I see that the boy Breckon and his Consumer Council have highlighted the increase of seven per cent in prices at supermarket check-outs since GST was introduced just a couple of months ago.

Part of the problem of getting anything meaningful done about what is by any standards a substantial increase – reminiscent of the bad old days of galloping inflation in the early and mid-70s, when it was necessary to review wage agreements several times a year – is that in a place where the majority of people are affluent, the impact on those at the other end of wage and salary scales can easily be ignored.

Put another way, what to some is the price of a meal for four at one of those ‘fashionable’ restaurants where people go because others will see them is to others what they budget to feed a family of four for a fortnight.
In common with most people, I am in no position to judge whether the new tax is vital to the wellbeing of our public and social services and so I cannot condemn its introduction. Only time and figures in the Budget will do that.

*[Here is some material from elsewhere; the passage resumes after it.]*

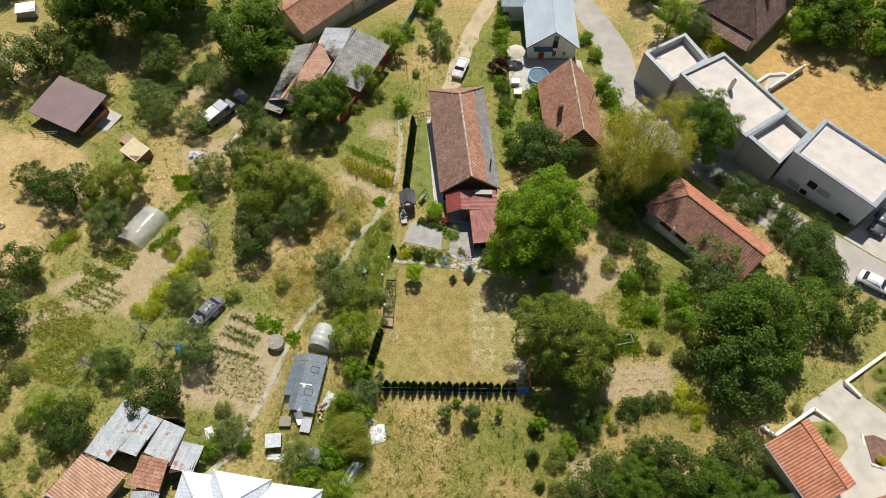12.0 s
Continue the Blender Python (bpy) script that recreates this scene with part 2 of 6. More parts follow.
CAR_GREY = surface("grey_car_paint", (0.13, 0.14, 0.15), (0.16, 0.17, 0.18), 1.0, 0.25, fine=4, bump_s=0.0)
HAY = surface("hay", (0.55, 0.46, 0.28), (0.66, 0.57, 0.38), 2.0, 0.95, fine=20, bump_s=0.8)


def glassy(name, colour, rough, alpha, wrinkle=0.0):
    m, nt, b = nodes_of(name)
    co = coords(nt)
    n = tex_noise(nt, co, 1.3, 3.0)
    nt.links.new(ramp(nt, n, [(0.3, tuple(c * 0.75 for c in colour)), (0.7, colour)]), b.inputs["Base Color"])
    b.inputs["Roughness"].default_value = rough
    b.inputs["Specular IOR Level"].default_value = 0.5 if rough < 0.1 else 0.25
    b.inputs["Alpha"].default_value = alpha
    if wrinkle:
        bump(nt, b, tex_noise(nt, co, 1.6, 3.0, 0.6), 0.4, wrinkle)
    return m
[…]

However, what I can say is that I strongly suspect that had our elected representatives decreed that the three per cent tax could only be added to a final bill – and not to each individual item on the shelves – that impact might not have reached the level identified by Alan Breckon and his colleagues.
As far as I’m concerned, it shouldn’t be too late to change it.

And finally, to those who would dabble with our elected representatives’ pay, might I suggest that the simple solution would be not to vote for those who don’t earn it?